AIM> Leave out the pictures and reproduce all of the data exactly.

# start of DATA SEGMENT

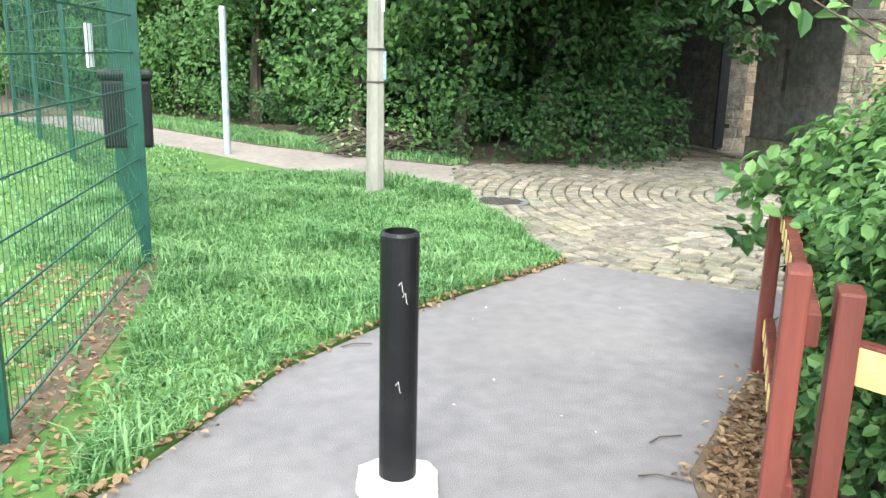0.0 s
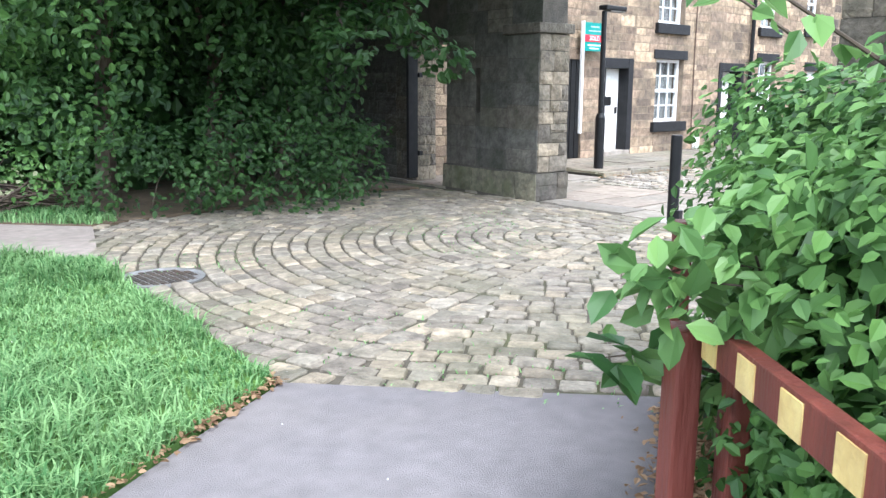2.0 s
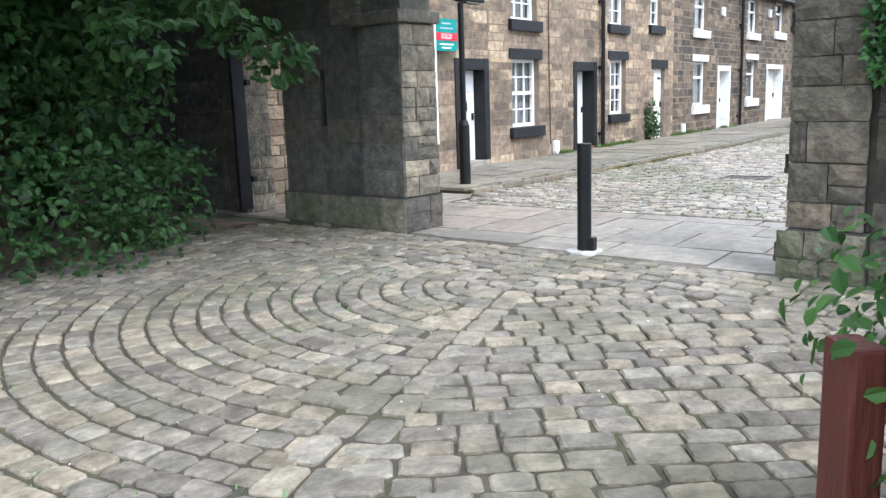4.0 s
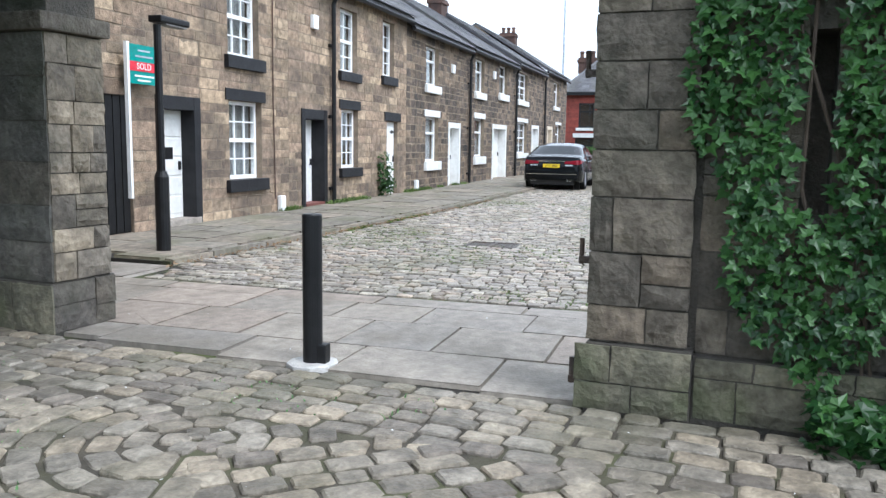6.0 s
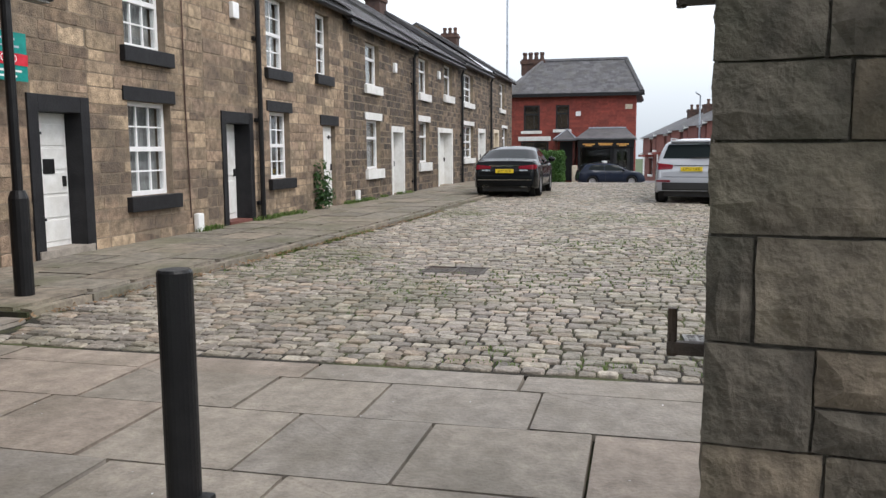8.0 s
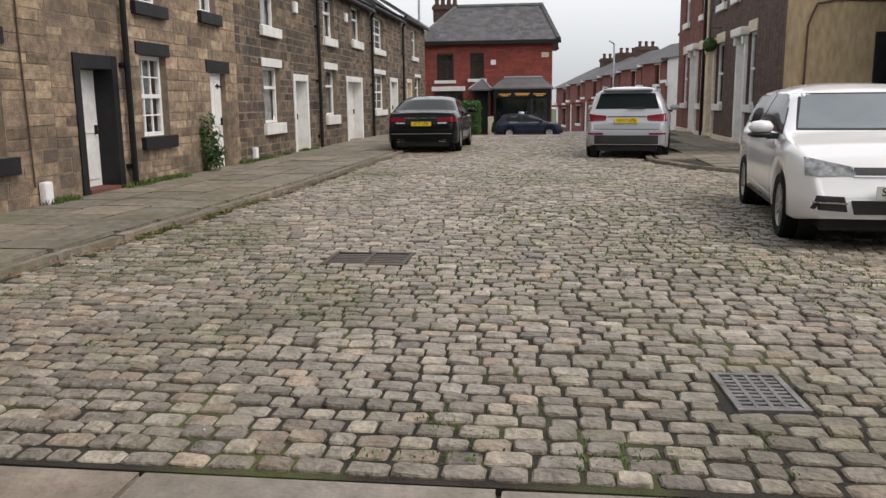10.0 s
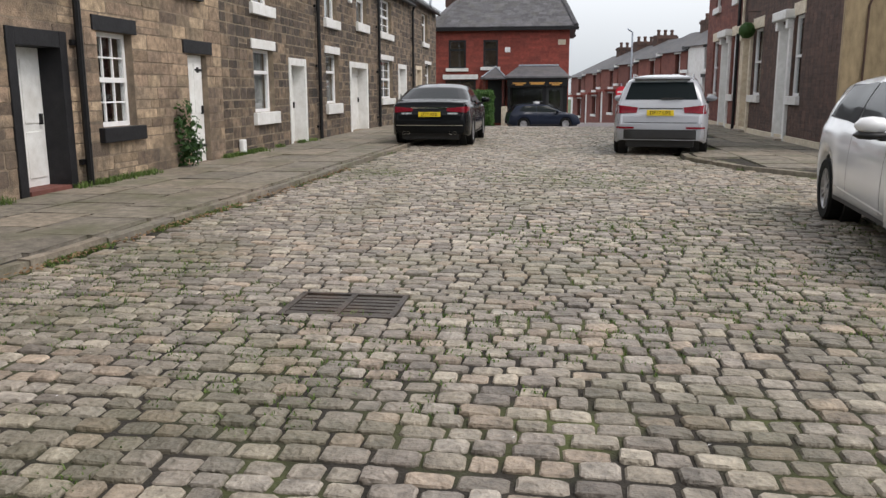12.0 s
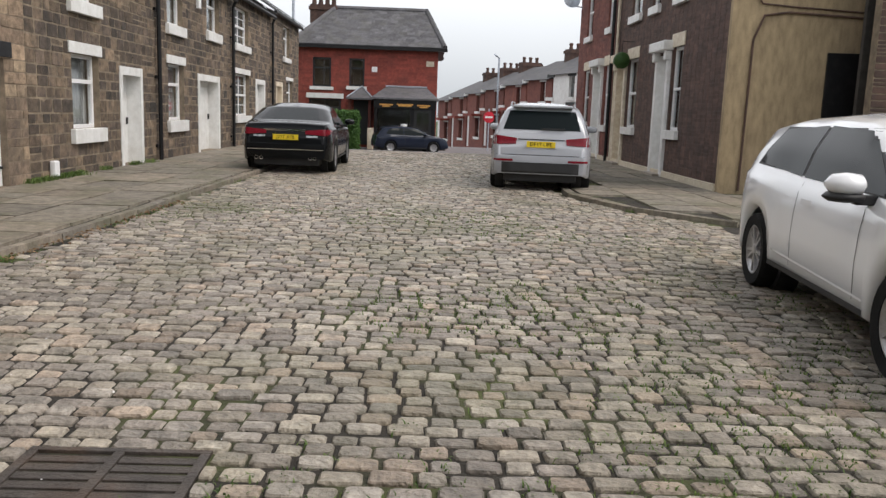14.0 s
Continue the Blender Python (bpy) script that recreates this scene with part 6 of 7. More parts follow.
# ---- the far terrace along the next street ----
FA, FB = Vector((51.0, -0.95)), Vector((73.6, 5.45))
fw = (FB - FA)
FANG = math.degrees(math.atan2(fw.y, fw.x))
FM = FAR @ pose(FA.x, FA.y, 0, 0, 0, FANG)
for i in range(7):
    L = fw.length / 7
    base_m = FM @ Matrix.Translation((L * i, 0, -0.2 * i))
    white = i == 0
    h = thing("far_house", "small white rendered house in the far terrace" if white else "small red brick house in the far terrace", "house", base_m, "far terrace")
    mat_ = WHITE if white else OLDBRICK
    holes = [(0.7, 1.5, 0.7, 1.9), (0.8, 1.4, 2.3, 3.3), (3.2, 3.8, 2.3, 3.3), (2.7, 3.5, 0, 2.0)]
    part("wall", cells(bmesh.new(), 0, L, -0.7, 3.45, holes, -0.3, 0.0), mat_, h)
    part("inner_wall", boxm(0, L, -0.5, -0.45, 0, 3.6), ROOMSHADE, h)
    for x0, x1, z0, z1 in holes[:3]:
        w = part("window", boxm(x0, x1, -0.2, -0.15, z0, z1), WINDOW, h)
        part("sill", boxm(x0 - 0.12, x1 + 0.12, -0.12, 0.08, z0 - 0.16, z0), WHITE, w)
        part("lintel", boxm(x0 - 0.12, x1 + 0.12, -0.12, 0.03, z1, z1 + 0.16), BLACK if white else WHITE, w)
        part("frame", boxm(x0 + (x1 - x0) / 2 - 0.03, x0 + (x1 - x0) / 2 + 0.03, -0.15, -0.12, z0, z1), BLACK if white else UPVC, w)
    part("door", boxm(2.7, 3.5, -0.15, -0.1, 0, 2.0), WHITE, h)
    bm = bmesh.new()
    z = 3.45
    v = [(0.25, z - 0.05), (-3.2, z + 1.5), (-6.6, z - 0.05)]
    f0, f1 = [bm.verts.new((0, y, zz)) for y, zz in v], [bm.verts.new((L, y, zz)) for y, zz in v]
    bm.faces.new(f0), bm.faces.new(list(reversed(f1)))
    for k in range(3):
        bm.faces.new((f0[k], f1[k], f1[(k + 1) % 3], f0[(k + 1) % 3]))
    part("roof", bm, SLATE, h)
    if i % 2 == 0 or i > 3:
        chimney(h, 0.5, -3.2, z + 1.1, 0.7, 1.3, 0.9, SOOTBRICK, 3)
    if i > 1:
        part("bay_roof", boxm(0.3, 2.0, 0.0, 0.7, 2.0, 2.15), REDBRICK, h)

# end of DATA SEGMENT

FINAL ANSWER>
0.0 s
2.0 s
4.0 s
6.0 s
8.0 s
10.0 s
12.0 s
14.0 s
Continue the Blender Python (bpy) script that recreates this scene with part 6 of 7. More parts follow.
# ---- the far terrace along the next street ----
FA, FB = Vector((51.0, -0.95)), Vector((73.6, 5.45))
fw = (FB - FA)
FANG = math.degrees(math.atan2(fw.y, fw.x))
FM = FAR @ pose(FA.x, FA.y, 0, 0, 0, FANG)
for i in range(7):
    L = fw.length / 7
    base_m = FM @ Matrix.Translation((L * i, 0, -0.2 * i))
    white = i == 0
    h = thing("far_house", "small white rendered house in the far terrace" if white else "small red brick house in the far terrace", "house", base_m, "far terrace")
    mat_ = WHITE if white else OLDBRICK
    holes = [(0.7, 1.5, 0.7, 1.9), (0.8, 1.4, 2.3, 3.3), (3.2, 3.8, 2.3, 3.3), (2.7, 3.5, 0, 2.0)]
    part("wall", cells(bmesh.new(), 0, L, -0.7, 3.45, holes, -0.3, 0.0), mat_, h)
    part("inner_wall", boxm(0, L, -0.5, -0.45, 0, 3.6), ROOMSHADE, h)
    for x0, x1, z0, z1 in holes[:3]:
        w = part("window", boxm(x0, x1, -0.2, -0.15, z0, z1), WINDOW, h)
        part("sill", boxm(x0 - 0.12, x1 + 0.12, -0.12, 0.08, z0 - 0.16, z0), WHITE, w)
        part("lintel", boxm(x0 - 0.12, x1 + 0.12, -0.12, 0.03, z1, z1 + 0.16), BLACK if white else WHITE, w)
        part("frame", boxm(x0 + (x1 - x0) / 2 - 0.03, x0 + (x1 - x0) / 2 + 0.03, -0.15, -0.12, z0, z1), BLACK if white else UPVC, w)
    part("door", boxm(2.7, 3.5, -0.15, -0.1, 0, 2.0), WHITE, h)
    bm = bmesh.new()
    z = 3.45
    v = [(0.25, z - 0.05), (-3.2, z + 1.5), (-6.6, z - 0.05)]
    f0, f1 = [bm.verts.new((0, y, zz)) for y, zz in v], [bm.verts.new((L, y, zz)) for y, zz in v]
    bm.faces.new(f0), bm.faces.new(list(reversed(f1)))
    for k in range(3):
        bm.faces.new((f0[k], f1[k], f1[(k + 1) % 3], f0[(k + 1) % 3]))
    part("roof", bm, SLATE, h)
    if i % 2 == 0 or i > 3:
        chimney(h, 0.5, -3.2, z + 1.1, 0.7, 1.3, 0.9, SOOTBRICK, 3)
    if i > 1:
        part("bay_roof", boxm(0.3, 2.0, 0.0, 0.7, 2.0, 2.15), REDBRICK, h)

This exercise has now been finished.